4. Strengthen Governance and Culture

Cyber resilience is cultural as much as technical. Directors should ensure:

  • Regular cyber briefings
  • A tested and documented incident response plan
  • Ongoing staff awareness training
  • Supply chain risk assessments
  • Defined data classification and retention processes

Culture protects organisations long before technology does and if you don’t value security, they never will.

5. Align Budget to Risk

Underinvestment in cyber security can now constitute a governance failure.

Boards should ensure budgets reflect identified risk and prioritise controls such as:

  • Multi-factor authentication
  • Vulnerability management
  • Backup resilience
  • Endpoint detection and response
  • Advanced email security

Never get bullied into spending cyber-funds on pie-in-the-sky security. Invest with purpose and measure the impact. Investment should be proportionate, not reactive.
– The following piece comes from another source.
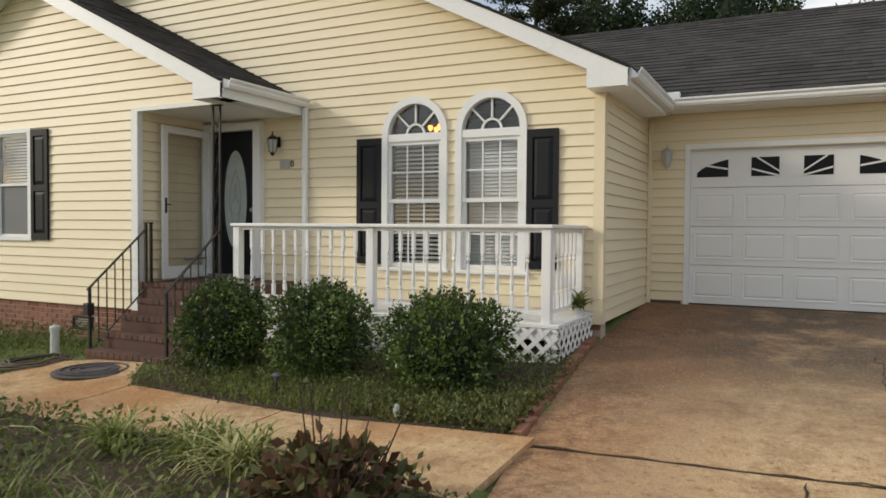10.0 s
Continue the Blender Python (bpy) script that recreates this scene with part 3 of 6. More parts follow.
SHINGLES = leafy("shingle_tabs", (0.042, 0.040, 0.038), (0.082, 0.077, 0.072), 0.9, 0.0, 0.2)
OUT = 0.30
main_roof = tagged(new("main_roof"), "dark grey asphalt shingle roof over the main gable", "roof", kind="structure")
RE, LE = (-3.58, 2.64), (-15.42, 2.60)
roof_plane(main_roof, (APEX, MY - OUT, 5.75), (APEX, 25.3, 5.75), (RE[0], 25.3, RE[1]), (RE[0], MY - OUT, RE[1]), 1)
roof_plane(main_roof, (APEX, 25.3, 5.75), (APEX, MY - OUT, 5.75), (LE[0], MY - OUT, LE[1]), (LE[0], 25.3, LE[1]), 2)
wing_roof = tagged(new("wing_roof"), "dark grey shingle roof over the wing and porch", "roof", kind="structure")
WR, WL = (-7.83, 2.64), (-15.36, 2.48)
roof_plane(wing_roof, (WAPEX, WY - OUT, 4.52), (WAPEX, MY + 2.2, 4.52), (WR[0], MY - 0.005, WR[1]), (WR[0], WY - OUT, WR[1]), 3)
roof_plane(wing_roof, (WAPEX, MY + 2.2, 4.52), (WAPEX, WY - OUT, 4.52), (WL[0], WY - OUT, WL[1]), (WL[0], MY - 0.005, WL[1]), 4)
garage_roof = tagged(new("garage_roof"), "dark grey asphalt shingle roof over the garage", "roof", kind="structure")
roof_plane(garage_roof, (-6.6, 20.0, 4.42), (2.14, 20.0, 4.38), (2.36, 17.08, 2.68), (-6.6, 17.08, 2.68), 5)
roof_plane(garage_roof, (2.14, 20.0, 4.38), (-6.6, 20.0, 4.42), (-6.6, 22.9, 2.68), (2.36, 22.9, 2.68), 6, tabs=False)
part("ridge_cap", tube(bmesh.new(), [(-6.6, 20.0, 4.41), (2.15, 20.0, 4.37)], 0.05, 6), SHINGLE, garage_roof)
part("ridge_cap", tube(bmesh.new(), [(APEX, MY - OUT, 5.74), (APEX, 25.3, 5.74)], 0.05, 6), SHINGLE, main_roof)
part("ridge_cap", tube(bmesh.new(), [(WAPEX, WY - OUT, 4.51), (WAPEX, MY + 2, 4.51)], 0.05, 6), SHINGLE, wing_roof)


def rake(parent, a, b, y, deep=0.19):
    """White rake board from apex a to eave b (x, z), on the front edge of a roof, with the soffit behind it."""
    p = []
    for dy in (-0.028, 0.0):
        p += [(a[0], y + dy, a[1] - 0.025), (b[0], y + dy, b[1] - 0.025), (b[0], y + dy, b[1] - 0.025 - deep), (a[0], y + dy, a[1] - 0.025 - deep)]
    part("rake_board", hexa(bmesh.new(), p), TRIM, parent)
    part("drip_edge", hexa(bmesh.new(), [(a[0], y - 0.036, a[1] - 0.03), (b[0], y - 0.036, b[1] - 0.03), (b[0], y - 0.029, b[1] - 0.03), (a[0], y - 0.029, a[1] - 0.03),
                                         (a[0], y - 0.036, a[1] + 0.005), (b[0], y - 0.036, b[1] + 0.005), (b[0], y - 0.029, b[1] + 0.005), (a[0], y - 0.029, a[1] + 0.005)]), SEAM, parent)
    part("soffit", hexa(bmesh.new(), [(a[0], y, a[1] - 0.155), (b[0], y, b[1] - 0.155), (b[0], y + OUT - 0.02, b[1] - 0.155), (a[0], y + OUT - 0.02, a[1] - 0.155),
                                      (a[0], y, a[1] - 0.135), (b[0], y, b[1] - 0.135), (b[0], y + OUT - 0.02, b[1] - 0.135), (a[0], y + OUT - 0.02, a[1] - 0.135)]), TRIM, parent)


rake(main_roof, (APEX, 5.75), RE, MY - OUT)
rake(main_roof, (APEX, 5.75), LE, MY - OUT)
rake(wing_roof, (WAPEX, 4.52), WR, WY - OUT)
rake(wing_roof, (WAPEX, 4.52), WL, WY - OUT)


def eave_end(parent, x, y, z, side):
    """Boxed cornice return at the foot of a rake."""
    a, b = (x - 0.42, x) if side > 0 else (x, x + 0.42)
    part("cornice_return", hexa(bmesh.new(), [(a, y - 0.03, z - 0.20), (b, y - 0.03, z - 0.20), (b, y + OUT, z - 0.20), (a, y + OUT, z - 0.20),
                                              (a, y - 0.03, z - 0.02 + (0.2 if side > 0 else -0.02)), (b, y - 0.03, z - 0.02 + (-0.02 if side > 0 else 0.2)), (b, y + OUT, z - 0.04 + (0 if side > 0 else 0.2)), (a, y + OUT, z - 0.04 + (0.2 if side > 0 else 0))]), TRIM, parent)


eave_end(main_roof, RE[0], MY - OUT, RE[1], 1)
eave_end(wing_roof, WR[0], WY - OUT, WR[1], 1)
eave_end(wing_roof, WL[0], WY - OUT, WL[1], -1)


def gutter(name, a, b, label):
    """K-profile gutter between two points, opening up; the outward side is to the right of a-b."""
    a, b = Vector(a), Vector(b)
    d = (b - a).normalized()
    o = Vector((d.y, -d.x, 0))
    prof = [(0, 0), (0, -0.10), (0.07, -0.10), (0.09, -0.07), (0.09, -0.045), (0.115, -0.02), (0.115, 0.0), (0.105, 0.0), (0.10, -0.018), (0.075, -0.045), (0.07, -0.085), (0.012, -0.088), (0.012, 0)]
    bm = bmesh.new()
    ends = [[bm.verts.new(p + o * u + Vector((0, 0, v))) for u, v in prof] for p in (a, b)]
    for i in range(len(prof)):
        j = (i + 1) % len(prof)
        bm.faces.new((ends[0][i], ends[0][j], ends[1][j], ends[1][i]))
    bm.faces.new(ends[0]); bm.faces.new(ends[1][::-1])
    return tagged(part(name, bm, TRIM), label, "gutter")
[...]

6. Build a Trusted Partnership

Directors do not need to become cyber experts. They do, however, need trusted advisors.

The right partner translates technical exposure into commercial risk, ensures regulatory alignment, and supports leadership teams during high-pressure incidents. Cyber risk cannot sit in isolation from strategy, it must be integrated into how the organisation operates and grows.

Closing Thoughts

Cyber risk is now a permanent feature of modern business in Australia. Regulatory expectations are clearer. Enforcement is increasing. Personal accountability is real.

But this is not a moment for fear, but rather, it is a moment for maturity. With structured governance, transparent reporting, informed oversight, and deliberate investment, directors can meet their obligations confidently while strengthening organisational resilience.

If you’re unsure how aligned your organisation is with these requirements, consider starting with a cyber maturity assessment or a governance review. Even a quick board-level cyber health check can reveal whether your current posture meets today’s expectations.